Maximilian Perez Mengual (36) verantwortet das Forschungsfeld Retail Innovation der Arbeitsgruppe für Supply Chain Services des Fraunhofer-Instituts für Integrierte Schaltungen IIS in Nürnberg. Er war Projektleiter der Studie »Wie gelingt ein großer Wurf im Einzelhandel?«, die das Fraunhofer IIS im Auftrag der Günther Rid-Stiftung für den bayerischen Einzelhandel erstellte. 

6 Trends für den Einzelhandel

Die Studie »Wie gelingt ein großer Wurf im Einzelhandel?« identifizierte sechs große Entwicklungspfade. Viele erfolgreiche Ansätze kombinieren gleich mehrere dieser Trends zu einem stimmigen Gesamtkonzept:

  1. Erlebnisorientierung: Im stationären Einzelhandel der Zukunft geht es um mehr als die reine Kauftransaktion. Das Anschauen, Anfassen, Ausprobieren, also reale Interaktionen mit Produkten, ergänzt um Services, die zum Sortiment passen und einen echten Mehrwert bieten, gewinnen an Bedeutung.

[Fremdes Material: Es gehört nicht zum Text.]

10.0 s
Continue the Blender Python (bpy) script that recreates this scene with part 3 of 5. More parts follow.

  2. Omnichannel: Digitale und stationäre Handelswelten verschmelzen immer stärker zu einer konsistenten Customer Experience über alle gewählten Kanäle hinweg.
  3. Self-Checkout: Werden Funktionen wie etwa das Bezahlen und die Warenkontrolle durch Technik ergänzt oder ersetzt, hat das Ladenpersonal mehr Zeit für qualifizierte Beratung. Aus Kassenbereichen werden Beratungs- und Verweilzonen mit hoher Aufenthaltsqualität.

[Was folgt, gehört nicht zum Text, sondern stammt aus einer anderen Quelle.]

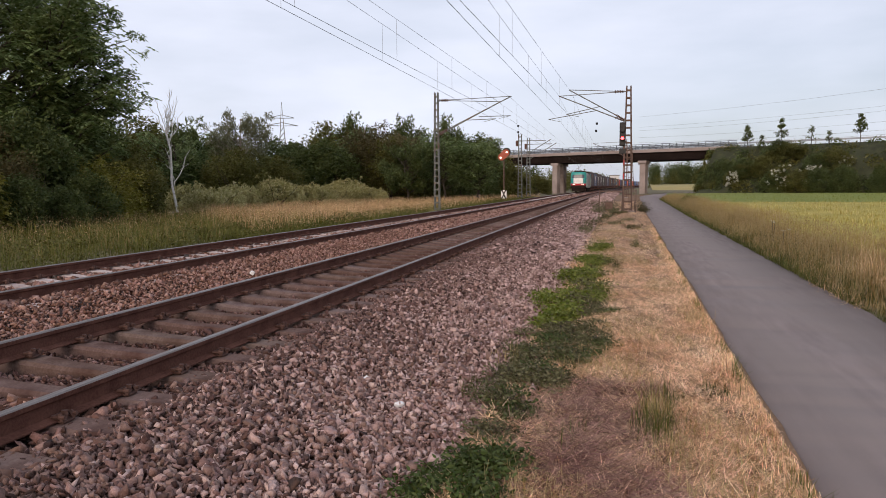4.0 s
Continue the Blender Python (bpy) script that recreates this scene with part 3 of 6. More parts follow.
def fronds(rng, centres, length, size):
    """Feathered leaves: nine leaflets along a drooping stalk at each point."""
    n = len(centres)
    a = rng.uniform(0, 6.28, n)
    d = np.stack([np.cos(a), np.sin(a), rng.uniform(-.55, .25, n)], 1)
    d /= np.linalg.norm(d, axis=1)[:, None]
    side = np.stack([-np.sin(a), np.cos(a), rng.normal(0, .25, n)], 1)
    quads = []
    for k in range(9):
        u = (k // 2 + .6) / 4.6
        c = centres + d * length * u
        c[:, 2] -= .30 * length * u * u
        turn = 0 if k == 8 else (1 if k % 2 else -1)
        ax = d * (1.0 if turn == 0 else .55) + side * .85 * turn
        ax[:, 2] -= .28
        ax = ax / np.linalg.norm(ax, axis=1)[:, None]
        b = np.cross(ax, np.stack([rng.normal(0, .35, n), rng.normal(0, .35, n), np.ones(n)], 1))
        b /= np.linalg.norm(b, axis=1)[:, None]
        s = size * rng.uniform(.75, 1.2, (n, 1))
        quads.append(np.stack([c, c + ax * s + b * s * .44, c + ax * s * 2, c + ax * s - b * s * .44], 1))
    v = np.concatenate(quads).reshape(-1, 3)
    return v, np.arange(len(v)).reshape(-1, 4)


def limb(bm, a, b, r0, r1, rng, bend=0.15, n=4):
    a, b = Vector(a), Vector(b)
    last, lr = a, r0
    for i in range(1, n + 1):
        u = i / n
        p = a.lerp(b, u) + Vector(rng.normal(0, bend * (b - a).length * 0.12, 3)) * (u < 1)
        r = r0 + (r1 - r0) * u
        rod(bm, last, p, lr, 6, r)
        last, lr = p, r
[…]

  4. 24-Stunden-Öffnungszeiten: In Form von komplett automatisierten Geschäften für Produkte des persönlichen Bedarfs oder als sogenannte Hybrid-Stores, in denen die Kundschaft dank automatisierter Kaufprozesse auch nach Ladenschluss noch einkaufen kann.
  5. Digital unterstützte Customer Journey: Digitale Technologien im Laden bieten Kunden Inspiration und Informationen. Transaktionsdaten werden erhoben, analysiert und bewertet.
  6. Nachhaltigkeit: Dazu zählen nicht nur umweltfreundliche Produkte und Wertschöpfungsketten inklusive Reparaturservices, Verleih- oder Recyclingprogramme. Wichtig ist auch Wertschätzung den eigenen Mitarbeitenden gegenüber sowie Engagement für die Stadt und die Gesellschaft der Zukunft.